**Data excerpt**
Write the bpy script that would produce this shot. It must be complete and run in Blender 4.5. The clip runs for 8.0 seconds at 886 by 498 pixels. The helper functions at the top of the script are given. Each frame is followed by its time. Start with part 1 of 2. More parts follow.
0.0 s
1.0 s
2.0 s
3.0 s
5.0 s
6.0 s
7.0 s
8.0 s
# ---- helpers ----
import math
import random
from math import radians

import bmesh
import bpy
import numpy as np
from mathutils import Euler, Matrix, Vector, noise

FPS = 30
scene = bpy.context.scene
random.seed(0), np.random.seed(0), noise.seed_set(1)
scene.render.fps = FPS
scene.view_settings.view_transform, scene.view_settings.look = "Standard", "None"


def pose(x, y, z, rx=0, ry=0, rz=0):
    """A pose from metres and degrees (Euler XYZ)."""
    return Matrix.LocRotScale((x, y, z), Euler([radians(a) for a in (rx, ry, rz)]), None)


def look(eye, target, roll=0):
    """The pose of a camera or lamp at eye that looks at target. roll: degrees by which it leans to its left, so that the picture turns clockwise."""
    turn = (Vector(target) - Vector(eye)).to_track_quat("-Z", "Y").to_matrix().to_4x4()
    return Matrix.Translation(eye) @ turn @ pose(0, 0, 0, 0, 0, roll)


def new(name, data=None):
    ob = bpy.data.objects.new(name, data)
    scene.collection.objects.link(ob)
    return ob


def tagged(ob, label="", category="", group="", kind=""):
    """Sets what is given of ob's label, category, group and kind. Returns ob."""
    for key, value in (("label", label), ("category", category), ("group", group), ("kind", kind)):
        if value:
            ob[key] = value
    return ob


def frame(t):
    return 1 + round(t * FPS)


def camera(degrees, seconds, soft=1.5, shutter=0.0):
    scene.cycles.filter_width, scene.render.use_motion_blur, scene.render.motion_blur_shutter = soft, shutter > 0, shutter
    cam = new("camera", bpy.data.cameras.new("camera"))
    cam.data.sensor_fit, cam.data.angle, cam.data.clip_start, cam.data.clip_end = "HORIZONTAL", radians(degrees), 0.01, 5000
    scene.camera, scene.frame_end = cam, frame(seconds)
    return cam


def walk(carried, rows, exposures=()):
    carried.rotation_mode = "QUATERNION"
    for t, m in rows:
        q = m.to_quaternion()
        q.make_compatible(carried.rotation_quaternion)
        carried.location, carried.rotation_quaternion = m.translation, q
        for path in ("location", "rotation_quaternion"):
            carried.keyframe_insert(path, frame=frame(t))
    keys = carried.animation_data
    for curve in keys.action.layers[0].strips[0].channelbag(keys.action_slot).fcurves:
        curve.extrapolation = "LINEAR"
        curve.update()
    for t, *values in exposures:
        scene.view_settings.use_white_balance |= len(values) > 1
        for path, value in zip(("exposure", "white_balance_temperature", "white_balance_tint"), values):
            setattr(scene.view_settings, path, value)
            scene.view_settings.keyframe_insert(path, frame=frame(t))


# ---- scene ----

**Work to do**
Copy out only the lines running from the beginning of the data to the line with "of a camera", both ends included.

**Correct output**
Write the bpy script that would produce this shot. It must be complete and run in Blender 4.5. The clip runs for 8.0 seconds at 886 by 498 pixels. The helper functions at the top of the script are given. Each frame is followed by its time. Start with part 1 of 2. More parts follow.
0.0 s
1.0 s
2.0 s
3.0 s
5.0 s
6.0 s
7.0 s
8.0 s
# ---- helpers ----
import math
import random
from math import radians

import bmesh
import bpy
import numpy as np
from mathutils import Euler, Matrix, Vector, noise

FPS = 30
scene = bpy.context.scene
random.seed(0), np.random.seed(0), noise.seed_set(1)
scene.render.fps = FPS
scene.view_settings.view_transform, scene.view_settings.look = "Standard", "None"


def pose(x, y, z, rx=0, ry=0, rz=0):
    """A pose from metres and degrees (Euler XYZ)."""
    return Matrix.LocRotScale((x, y, z), Euler([radians(a) for a in (rx, ry, rz)]), None)


def look(eye, target, roll=0):
    """The pose of a camera or lamp at eye that looks at target. roll: degrees by which it leans to its left, so that the picture turns clockwise."""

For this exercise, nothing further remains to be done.